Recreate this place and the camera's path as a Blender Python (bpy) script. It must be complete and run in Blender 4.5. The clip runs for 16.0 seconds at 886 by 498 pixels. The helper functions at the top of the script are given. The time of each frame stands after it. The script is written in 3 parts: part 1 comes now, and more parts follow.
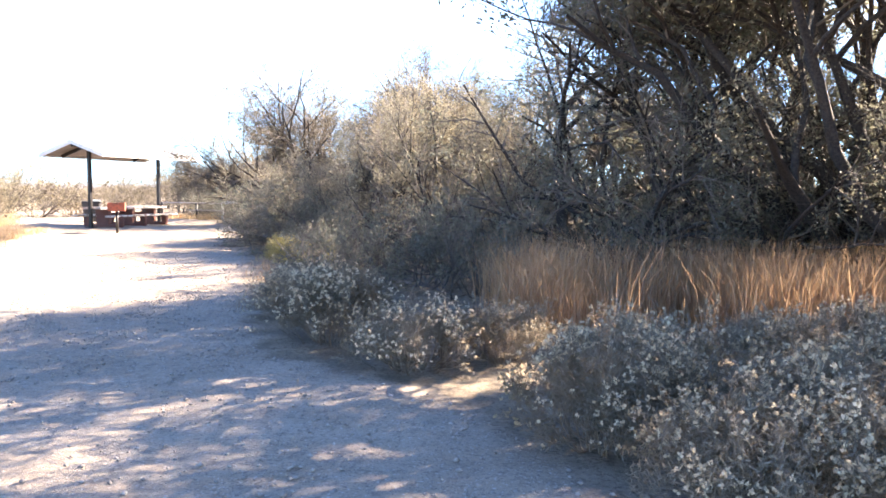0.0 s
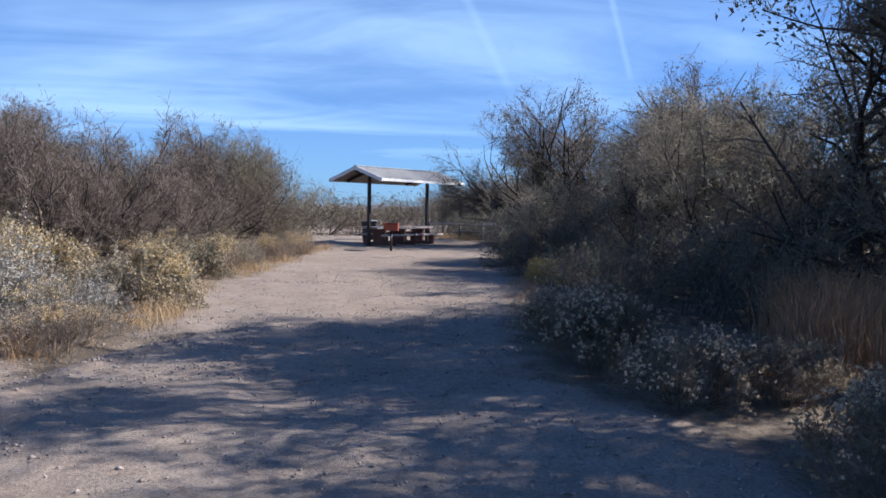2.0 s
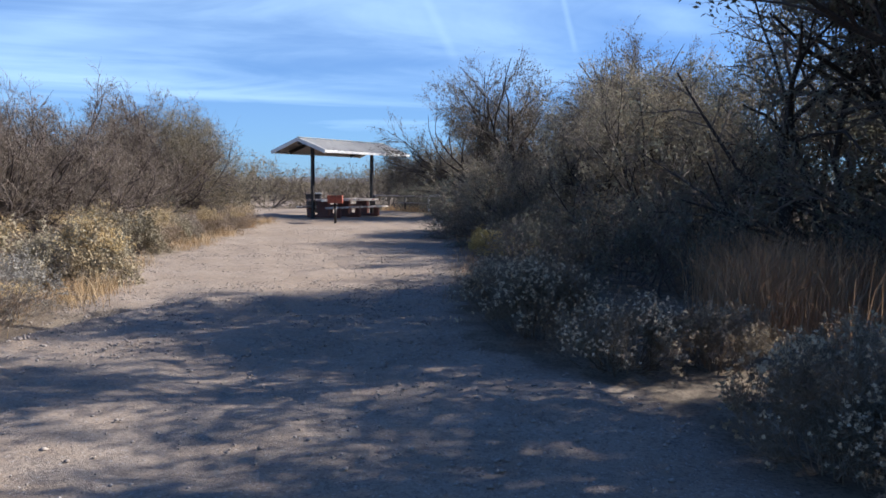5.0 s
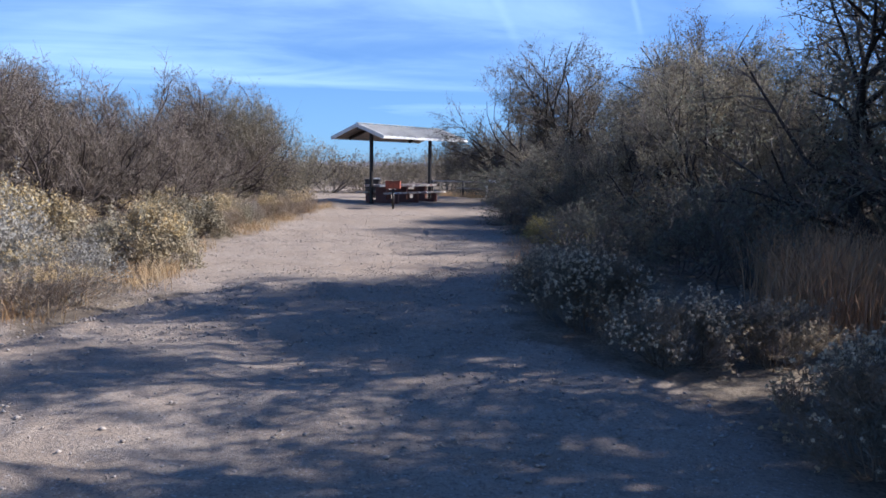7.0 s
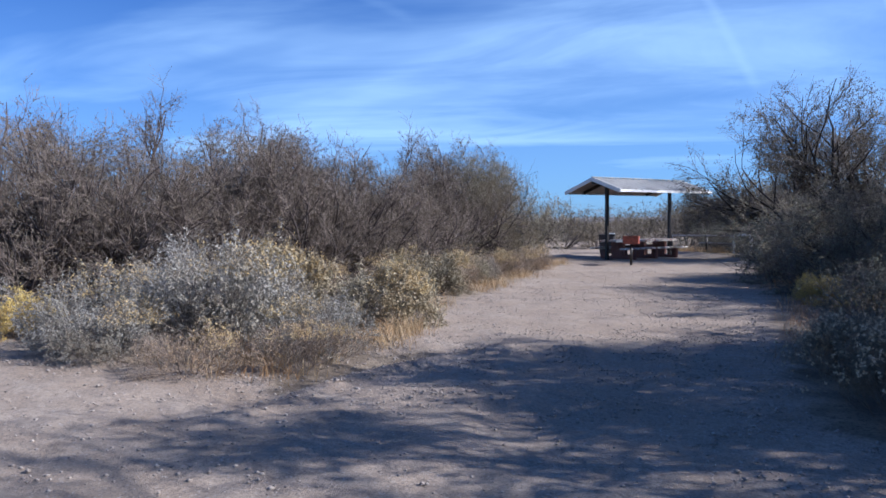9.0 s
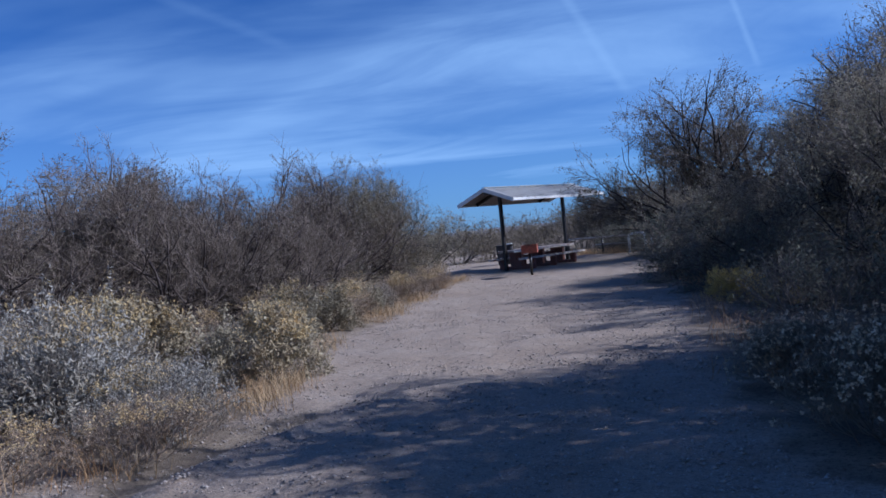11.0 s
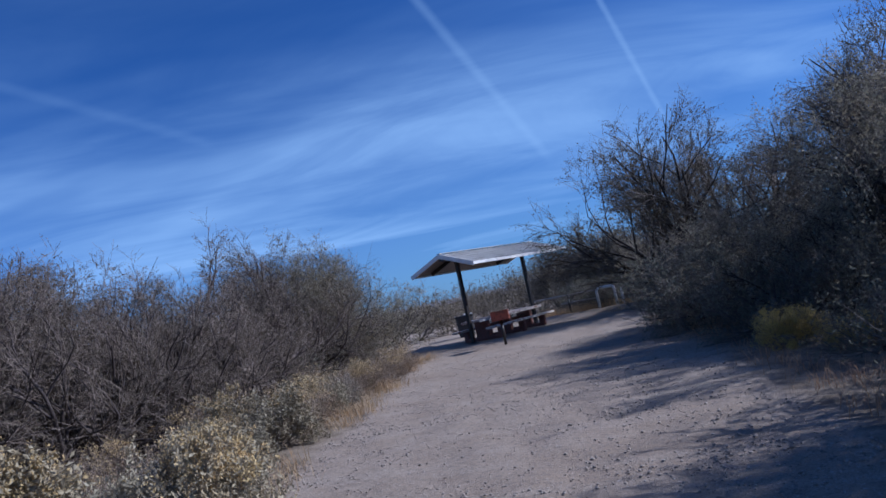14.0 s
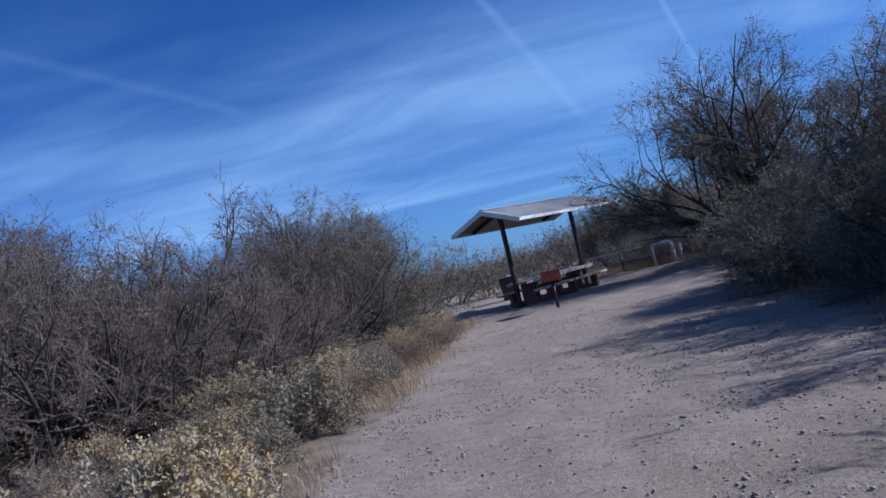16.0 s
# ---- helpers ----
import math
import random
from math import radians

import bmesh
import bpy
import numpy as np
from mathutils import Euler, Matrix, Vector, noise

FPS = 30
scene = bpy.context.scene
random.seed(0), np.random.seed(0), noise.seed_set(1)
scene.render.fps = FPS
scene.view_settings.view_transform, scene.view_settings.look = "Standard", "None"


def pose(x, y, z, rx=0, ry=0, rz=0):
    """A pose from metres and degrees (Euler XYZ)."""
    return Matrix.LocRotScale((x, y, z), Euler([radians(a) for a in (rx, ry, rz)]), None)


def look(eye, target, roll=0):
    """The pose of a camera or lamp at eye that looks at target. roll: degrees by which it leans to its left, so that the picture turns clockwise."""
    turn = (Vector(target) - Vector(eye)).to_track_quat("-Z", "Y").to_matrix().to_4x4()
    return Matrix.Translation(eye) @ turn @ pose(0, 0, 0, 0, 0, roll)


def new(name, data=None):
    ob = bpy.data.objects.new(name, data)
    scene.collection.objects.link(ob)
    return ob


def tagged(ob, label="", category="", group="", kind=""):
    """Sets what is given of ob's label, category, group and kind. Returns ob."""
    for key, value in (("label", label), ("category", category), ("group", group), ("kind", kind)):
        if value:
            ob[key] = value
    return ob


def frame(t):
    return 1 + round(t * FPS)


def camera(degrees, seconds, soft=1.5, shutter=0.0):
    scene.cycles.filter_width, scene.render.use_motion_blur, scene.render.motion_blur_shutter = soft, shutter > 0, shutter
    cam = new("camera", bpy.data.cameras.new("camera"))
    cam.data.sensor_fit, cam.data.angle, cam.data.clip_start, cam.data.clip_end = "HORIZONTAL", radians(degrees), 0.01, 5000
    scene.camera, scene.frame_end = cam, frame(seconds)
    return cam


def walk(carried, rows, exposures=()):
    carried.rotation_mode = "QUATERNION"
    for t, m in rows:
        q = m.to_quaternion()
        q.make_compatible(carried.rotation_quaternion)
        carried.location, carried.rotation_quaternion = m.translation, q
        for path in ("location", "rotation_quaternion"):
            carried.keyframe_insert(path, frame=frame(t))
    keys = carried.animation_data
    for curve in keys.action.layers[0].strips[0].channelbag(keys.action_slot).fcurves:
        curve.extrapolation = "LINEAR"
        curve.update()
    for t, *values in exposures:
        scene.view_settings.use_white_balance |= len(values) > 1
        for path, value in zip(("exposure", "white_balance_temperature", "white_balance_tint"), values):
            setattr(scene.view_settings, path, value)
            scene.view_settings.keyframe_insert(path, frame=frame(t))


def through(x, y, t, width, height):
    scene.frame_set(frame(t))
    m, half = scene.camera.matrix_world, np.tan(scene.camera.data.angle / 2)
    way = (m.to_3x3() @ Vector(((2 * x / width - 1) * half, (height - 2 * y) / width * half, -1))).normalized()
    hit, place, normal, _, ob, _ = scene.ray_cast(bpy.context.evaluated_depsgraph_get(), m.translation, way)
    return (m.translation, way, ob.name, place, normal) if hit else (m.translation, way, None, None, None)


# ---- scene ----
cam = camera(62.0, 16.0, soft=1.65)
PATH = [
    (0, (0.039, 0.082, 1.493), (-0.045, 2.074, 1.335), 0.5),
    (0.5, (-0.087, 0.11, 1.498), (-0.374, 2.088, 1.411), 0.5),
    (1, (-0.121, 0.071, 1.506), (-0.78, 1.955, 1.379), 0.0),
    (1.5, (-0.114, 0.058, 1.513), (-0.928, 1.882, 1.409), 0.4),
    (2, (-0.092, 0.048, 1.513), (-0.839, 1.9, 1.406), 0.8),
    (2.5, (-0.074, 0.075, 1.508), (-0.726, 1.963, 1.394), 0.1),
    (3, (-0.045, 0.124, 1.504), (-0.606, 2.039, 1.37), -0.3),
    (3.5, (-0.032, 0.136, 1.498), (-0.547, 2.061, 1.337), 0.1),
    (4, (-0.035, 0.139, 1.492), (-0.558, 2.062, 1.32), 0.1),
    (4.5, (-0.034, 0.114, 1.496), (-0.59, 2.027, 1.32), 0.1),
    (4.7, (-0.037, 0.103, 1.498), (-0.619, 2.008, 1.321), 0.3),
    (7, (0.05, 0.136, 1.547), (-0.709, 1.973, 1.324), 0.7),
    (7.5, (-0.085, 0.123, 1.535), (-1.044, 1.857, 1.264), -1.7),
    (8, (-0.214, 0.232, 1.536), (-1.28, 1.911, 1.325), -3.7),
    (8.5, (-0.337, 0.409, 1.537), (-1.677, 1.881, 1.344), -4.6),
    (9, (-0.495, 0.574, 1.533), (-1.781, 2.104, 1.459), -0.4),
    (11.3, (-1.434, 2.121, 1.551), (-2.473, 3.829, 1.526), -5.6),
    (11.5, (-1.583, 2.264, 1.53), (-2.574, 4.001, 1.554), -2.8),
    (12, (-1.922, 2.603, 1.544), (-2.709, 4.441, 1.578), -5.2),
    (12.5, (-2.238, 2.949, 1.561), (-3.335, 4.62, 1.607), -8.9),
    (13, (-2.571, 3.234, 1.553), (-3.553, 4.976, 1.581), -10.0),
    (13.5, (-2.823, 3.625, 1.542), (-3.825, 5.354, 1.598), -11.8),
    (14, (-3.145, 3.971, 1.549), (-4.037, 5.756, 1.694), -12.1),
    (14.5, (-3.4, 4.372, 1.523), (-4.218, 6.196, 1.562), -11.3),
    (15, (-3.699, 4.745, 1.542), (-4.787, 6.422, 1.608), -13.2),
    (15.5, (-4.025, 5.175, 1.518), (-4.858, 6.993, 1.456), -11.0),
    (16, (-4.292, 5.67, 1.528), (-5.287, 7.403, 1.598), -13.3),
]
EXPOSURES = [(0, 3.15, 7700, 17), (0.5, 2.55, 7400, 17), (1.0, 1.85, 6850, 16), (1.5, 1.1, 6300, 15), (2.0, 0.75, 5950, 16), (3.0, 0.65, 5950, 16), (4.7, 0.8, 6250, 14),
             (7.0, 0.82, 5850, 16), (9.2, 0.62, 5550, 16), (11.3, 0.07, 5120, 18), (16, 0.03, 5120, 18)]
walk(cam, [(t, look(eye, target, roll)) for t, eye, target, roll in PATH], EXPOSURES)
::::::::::
• _Task details_: Give only the number of lines in the material above where the string "Vector" appears.

• _Answer_: 3